The great historian Adam Tooze endorses this general perspective, in a rejoinder to Wessel and Krugman. Faced with Trump’s subversion of Fed independence, Tooze argues that Democrats should not defend that anti-democratic institution, but rather, pursue a “democratic politics of central banking.”
Progressive critics of the Fed make some valid points. The central bank offers direct representation to regional business interests, but not to labor or consumers. This skewed composition — combined with the Fed’s political independence — risks giving monied interests veto power over economic policy: By threatening to punish deficit spending with interest rate hikes, the central bank can theoretically discourage Congress from pursuing economic policies that Wall Street does not like.
Nevertheless, in my view, Trump’s removal of Cook can be meaningfully understood as anti-democratic – in part because central bank independence isn’t as contrary to democracy as progressives often suggest.
An independent Fed may better advance the public’s interests
It’s important to be clear about what the Fed’s “independence” does and does not entail. The central bank’s core objectives are set by Americans’ elected representatives: Congress has instructed the Fed to set monetary policy with an eye towards maximum employment and stable prices.
The central bank does enjoy autonomy over how to pursue these goals through the tools at its disposal (above all, the power to steer interest rates). This operational independence is assured largely by the fact that Fed’s governors serve 14-year terms and can only be removed for cause. This insulates the body’s key decision-makers from shifts in partisan politics.
The justification for such insulation is simple: The benefits of ill-advised rate cuts are immediate while their costs typically take many months to materialize. Once the Fed lowers rates, consumers and businesses quickly enjoy lower borrowing costs. And this typically yields an increase in spending and investment that juices growth.
But if the Fed cuts rates in the wrong economic climate, then such surges in borrowing can yield inflation months down the line.
In theory, these dynamics encourage politicians to cut interest rates in the run-up to Election Day, even if such a policy is unsound. After all, by the time voters feel the costs, they will have already cast their ballots. This risk is not entirely hypothetical.
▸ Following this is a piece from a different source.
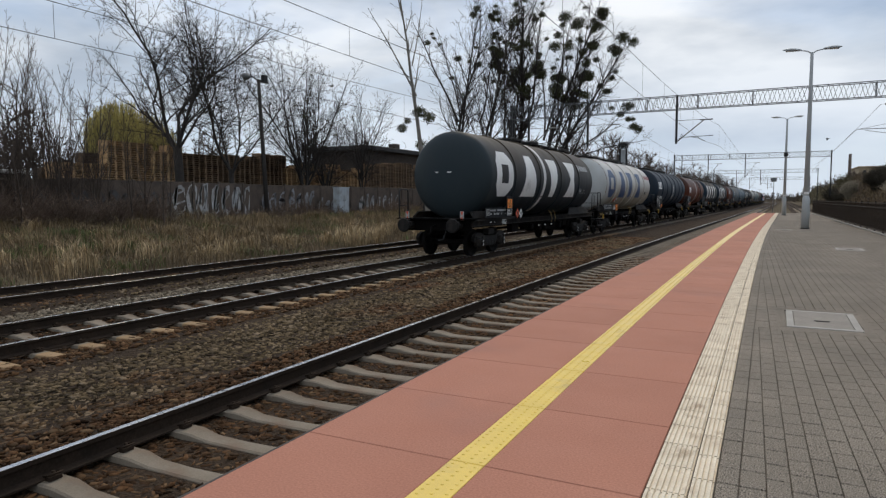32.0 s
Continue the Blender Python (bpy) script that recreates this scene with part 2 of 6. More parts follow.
def thing(name, label, category, m=None, group="", kind="", shape=None, material=None):
    """A top-level thing: an Empty at its base, or a mesh."""
    me = None
    if shape is not None:
        me = mesh_of(shape, name) if isinstance(shape, bmesh.types.BMesh) else shape
        if material and not me.materials:
            me.materials.append(material)
    ob = new(name, me)
    if m is not None:
        ob.matrix_basis = m
    return tagged(ob, label, category, group, kind)


def B():
    return bmesh.new()


def letters(text, size, depth=0.002):
    """A flat text as a mesh in the x-y plane, centred."""
    cu = bpy.data.curves.new("text", "FONT")
    cu.body, cu.size, cu.align_x, cu.align_y, cu.extrude, cu.resolution_u = text, size, "CENTER", "CENTER", depth, 2
    ob = new("text", cu)
    me = bpy.data.meshes.new_from_object(ob.evaluated_get(bpy.context.evaluated_depsgraph_get()))
    bpy.data.objects.remove(ob)
    return me


def sweep(prof, s_list, closed=True, x0=0.0):
    """A cross-section of (x, z) drawn along the line at the stations s_list."""
    vs, fs, n = [], [], len(prof)
    for s in s_list:
        for x, z in prof:
            vs.append(W(x0 + x, s, z))
    for i in range(len(s_list) - 1):
        for j in range(n if closed else n - 1):
            a, b = i * n + j, i * n + (j + 1) % n
            fs.append((a, b, b + n, a + n))
    if closed:
        fs.append(tuple(range(n))[::-1])
        fs.append(tuple(range((len(s_list) - 1) * n, len(s_list) * n)))
    return raw("sweep", vs, fs)


def stations(a, b, step):
    n = max(1, round((b - a) / step))
    return [a + (b - a) * i / n for i in range(n + 1)]



CONCRETE = surf("sleeper_concrete", (0.225, 0.19, 0.142), (0.16, 0.128, 0.092), 0.9, scale=2.5, fine=90, grain=0.2, bump=0.3, dirt=(0.17, 0.10, 0.06), dirt_scale=2.2, dirt_at=(0.52, 0.75), vary=0.12)
# bed darker than its stones: the shade in their gaps is put in by colour
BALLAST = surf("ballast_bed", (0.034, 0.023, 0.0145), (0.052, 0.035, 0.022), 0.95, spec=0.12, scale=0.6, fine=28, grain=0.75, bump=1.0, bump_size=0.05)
STONE = surf("ballast_stone", (0.114, 0.083, 0.047), (0.077, 0.055, 0.03), 0.95, spec=0.12, scale=0.45, fine=40, grain=0.25, bump=0.2, island=0.75, odd=(0.15, 0.112, 0.074), dirt=(0.085, 0.038, 0.017), dirt_scale=0.5, dirt_at=(0.48, 0.66))
CONCRETE_B = surf("stained_sleeper", (0.34, 0.225, 0.115), (0.22, 0.14, 0.07), 0.9, scale=2.5, fine=90, grain=0.2, bump=0.3, dirt=(0.12, 0.065, 0.033), dirt_scale=2.2, dirt_at=(0.5, 0.72), vary=0.12)
STONE_GREY = surf("grey_ballast_stone", (0.17, 0.14, 0.1), (0.11, 0.09, 0.064), 0.95, spec=0.12, scale=0.45, fine=40, grain=0.25, bump=0.2, island=0.6, odd=(0.24, 0.2, 0.15))
STONE_RUST = surf("rusty_ballast_stone", (0.082, 0.043, 0.02), (0.052, 0.027, 0.013), 0.95, spec=0.12, scale=0.45, fine=40, grain=0.25, bump=0.2, island=0.75, odd=(0.11, 0.07, 0.038))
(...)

In 1972, Richard Nixon successfully pressured the Fed to cut interest rates ahead of his reelection campaign, interference that plausibly contributed to the ensuing surge of inflation.
It’s true then that Fed independence is founded on an analysis of electoral democracy’s potential dysfunctions. But it’s not obvious that this renders it antithetical to democracy.
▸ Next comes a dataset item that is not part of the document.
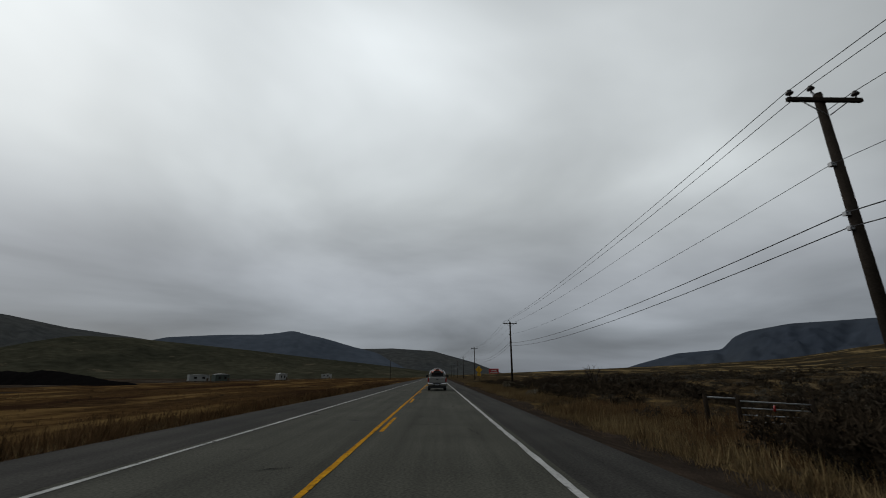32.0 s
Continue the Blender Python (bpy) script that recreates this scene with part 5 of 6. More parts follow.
def shrub(s_, d_, size, kind_, pale):
    crown, heads, stems = SHRUB_ME[kind_]
    x, y = road_xy(s_, d_)
    ob = new("rabbitbrush" if pale else "sagebrush")
    ob.empty_display_size = 0.3
    ob.matrix_world = Matrix.LocRotScale((float(x), float(y), float(land_z(s_, d_)) - 0.03), Euler((0, 0, rk.uniform(0, 6.28))), (size, size, size * rk.uniform(0.85, 1.1)))
    tagged(ob, "round shrub with pale cream seed heads" if pale else "grey-green sagebrush shrub in dry grass" if kind_ % 2 else "dark brown leafless brush in dry grass", "shrub", "shrubs beside the highway")
    for nm, me in [("crown", crown)] + [("stem", m_) for m_ in stems] + ([("seed_head", heads)] if pale else []):
        c_ = new(nm, me)
        c_.parent = ob
        if nm == "seed_head":
            tagged(c_, "pale cream dried seed heads", kind="stuff")
        elif nm == "crown":
            tagged(c_, "", kind="stuff")
    return ob


for k in range(120):
    shrub(rk.uniform(-45, 470), rk.uniform(9, 14), rk.uniform(0.7, 1.25), rk.randrange(6), rk.random() < 0.42)
for k in range(40):
    shrub(rk.uniform(300, 400), rk.uniform(8.8, 12), rk.uniform(0.75, 1.25), rk.randrange(6), rk.random() < 0.6)
for k in range(40):
    shrub(rk.uniform(-45, 110), rk.uniform(-17, -12.5), rk.uniform(0.9, 1.5), rk.randrange(6), rk.random() < 0.45)
for k in range(30):
    shrub(rk.uniform(660, 770), rk.uniform(9.5, 15), rk.uniform(0.7, 1.2), rk.randrange(6), rk.random() < 0.4)
for k in range(26):
    shrub(rk.uniform(830, 861), rk.uniform(9.4, 12.0), rk.uniform(0.8, 1.2), rk.randrange(6), rk.random() < 0.75)
for k in range(34):
    shrub(rk.uniform(860, 950), rk.uniform(12, 17), rk.uniform(0.7, 1.4), rk.randrange(6), rk.random() < 0.15)
for k in range(16):
    shrub(rk.uniform(973, 1010), rk.uniform(10.5, 15), rk.uniform(0.8, 1.5), rk.randrange(6), rk.random() < 0.15)
for k in range(14):
    shrub(rk.uniform(945, 954), rk.uniform(10.6, 14.5), rk.uniform(1.3, 2.0), 2 * rk.randrange(3), False)
for k in range(16):
    shrub(rk.uniform(780, 880), rk.uniform(-12, -8.6), rk.uniform(0.4, 0.8), 2 * rk.randrange(3), False)
for k in range(14):
    shrub(rk.uniform(478, 502), rk.uniform(-15.5, -11), rk.uniform(0.35, 0.7), rk.randrange(6), True)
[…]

As recent years have amply demonstrated, voters really do value price stability. And the electorate surely has clearer views on what monetary policy should achieve — such as low inflation and strong growth — than about precisely how the central bank should promote those goals. Congress’s decision to delegate these technical decisions to a politically insulated body, while mandating certain objectives and conducting oversight, might therefore best advance the public’s preferences. And indeed, there is evidence that central bank independence does yield lower rates of inflation.
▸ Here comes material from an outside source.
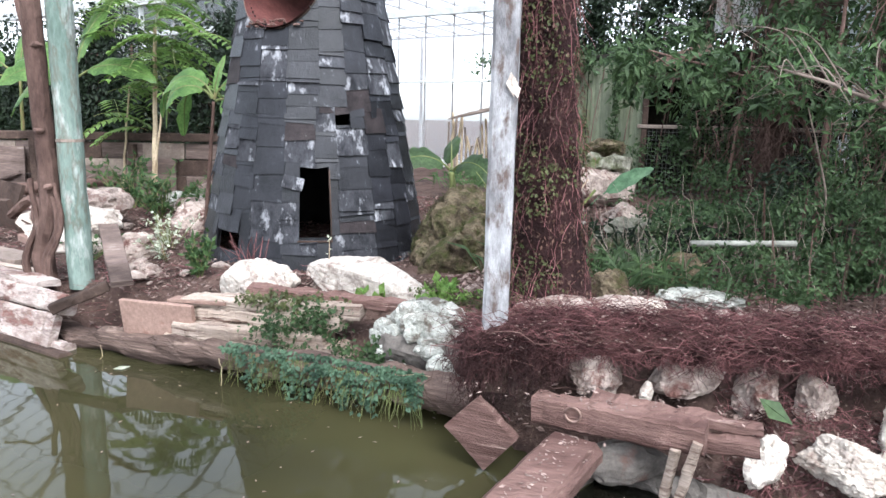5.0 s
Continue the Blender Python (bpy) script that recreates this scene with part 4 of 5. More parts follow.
# bridge plank, divider, ring beam at the pond
V, F = beam((-1.3, 2.37, 0.172), (-0.965, 3.14, 0.202), 0.235, 0.105, 26, 0.006, 2, bev=0.3)
put("bridge_plank", V, F, M_redwood, None, "worn reddish plank bridging to the bank", "plank")
V, F = beam((-1.37, 2.31, 0.1), (-1.07, 3.0, 0.128), 0.19, 0.045, 16, 0.006, 3)
put("bridge_plank", V, F, M_pale, None, "pale plank under the reddish bridge plank", "plank")
V, F = beam((-2.07, 1.56, 0.0), (-0.92, 3.31, 0.03), 0.12, 0.13, 22, 0.008, 4)
put("pond_divider", V, F, M_wet, None, "narrow concrete wall dividing the pond", "pond wall")
V, F = tube(np.array([(-1.75, 2.12, 0.13), (-1.42, 2.2, 0.13)]), 0.025, 12)
put("pipe", V, F, M_pvc, None, "short pale pipe end lying on the pond wall", "pipe")
V, F = block((-1.52, 2.22, 0.12), (0.2, 0.14, 0.08), 30, 0, 0, 4, 0.01)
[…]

Delegation is not inherently anti-democratic
Notably, this arrangement — in which Congress mandates goals but delegates authority over means to politically protected bureaucrats — is not unique to the Fed. And in some other contexts, progressives recognize its basic legitimacy.
Trump is arguably trying to force the Fed to subordinate the electorate’s long-term material interests to his own short-term political ones.
For example, Congress created the Consumer Financial Protection Bureau (CFPB) to combat exploitative practices by the financial industry. But it gave the CFPB’s administrators broad authority to make rules that advanced that objective. And it insulated the agency’s leader from political interference by providing them with a five year-term, which could only be terminated for cause. It was progressives who defended the democratic legitimacy of this arrangement, on the grounds that some insulation from industry lobbying and short-term political pressures would enable the CFPB to better fulfill its mandate. Conservatives disputed this and ultimately ended the CFPB administrator’s political independence through judicial challenge. This has left the CFPB more accountable to the president, but less faithful to its congressionally authorized mission.
Of course, the CFPB and Federal Reserve have different institutional structures and responsibilities. I am not saying that anyone who supported the CFPB administrator’s independence must therefore support the Fed’s. My point is just that Congress giving a federal agency a degree of administrative autonomy is not inherently contrary to democracy.
In any case, Congress can revoke the Fed’s independence at any time. The central bank’s existing prerogatives — including its governors’ protection from termination except for cause — reflect the decision-making of democratically elected officials.
Trump’s attempt to subvert that decision-making — by trying to remove a Fed governor on a pretext — is therefore anti-democratic in a procedural sense. Democracy depends on the executive’s fealty to established laws. And Trump’s actions are also potentially anti-democratic in their substantive implications: He is arguably trying to force the Fed to subordinate the electorate’s long-term material interests to his own short-term political ones.
The president flouting duly enacted laws is bad for democracy
None of this is to say that America’s existing approach to monetary policy is sufficiently democratic. If the Fed is going to provide representation to regional business owners, it should afford similar voice to workers and consumers. Further, Congress’s dysfunctional and anti-majoritarian character undermines the Fed’s democratic legitimacy.
America’s federal legislature wildly underrepresents certain segments of the public, thanks to the Senate’s inegalitarian structure. What’s more, due to the super-abundance of veto points in America’s legislative process, amending existing laws is often practically infeasible. Thus, Congress might be practically incapable of changing the Fed’s priorities and structure, even if there were a strong democratic will for such reform.
These realities are partly responsible for the steady aggrandizement of presidential power, and (small-d) democrats’ growing comfort with it.
Nevertheless, Trump trying to lawlessly impose his will on the Fed does not bring us closer to a democratic system of economic governance. Rather, it brings us closer to a personalist authoritarian regime. Liberals can reasonably condemn it on those terms.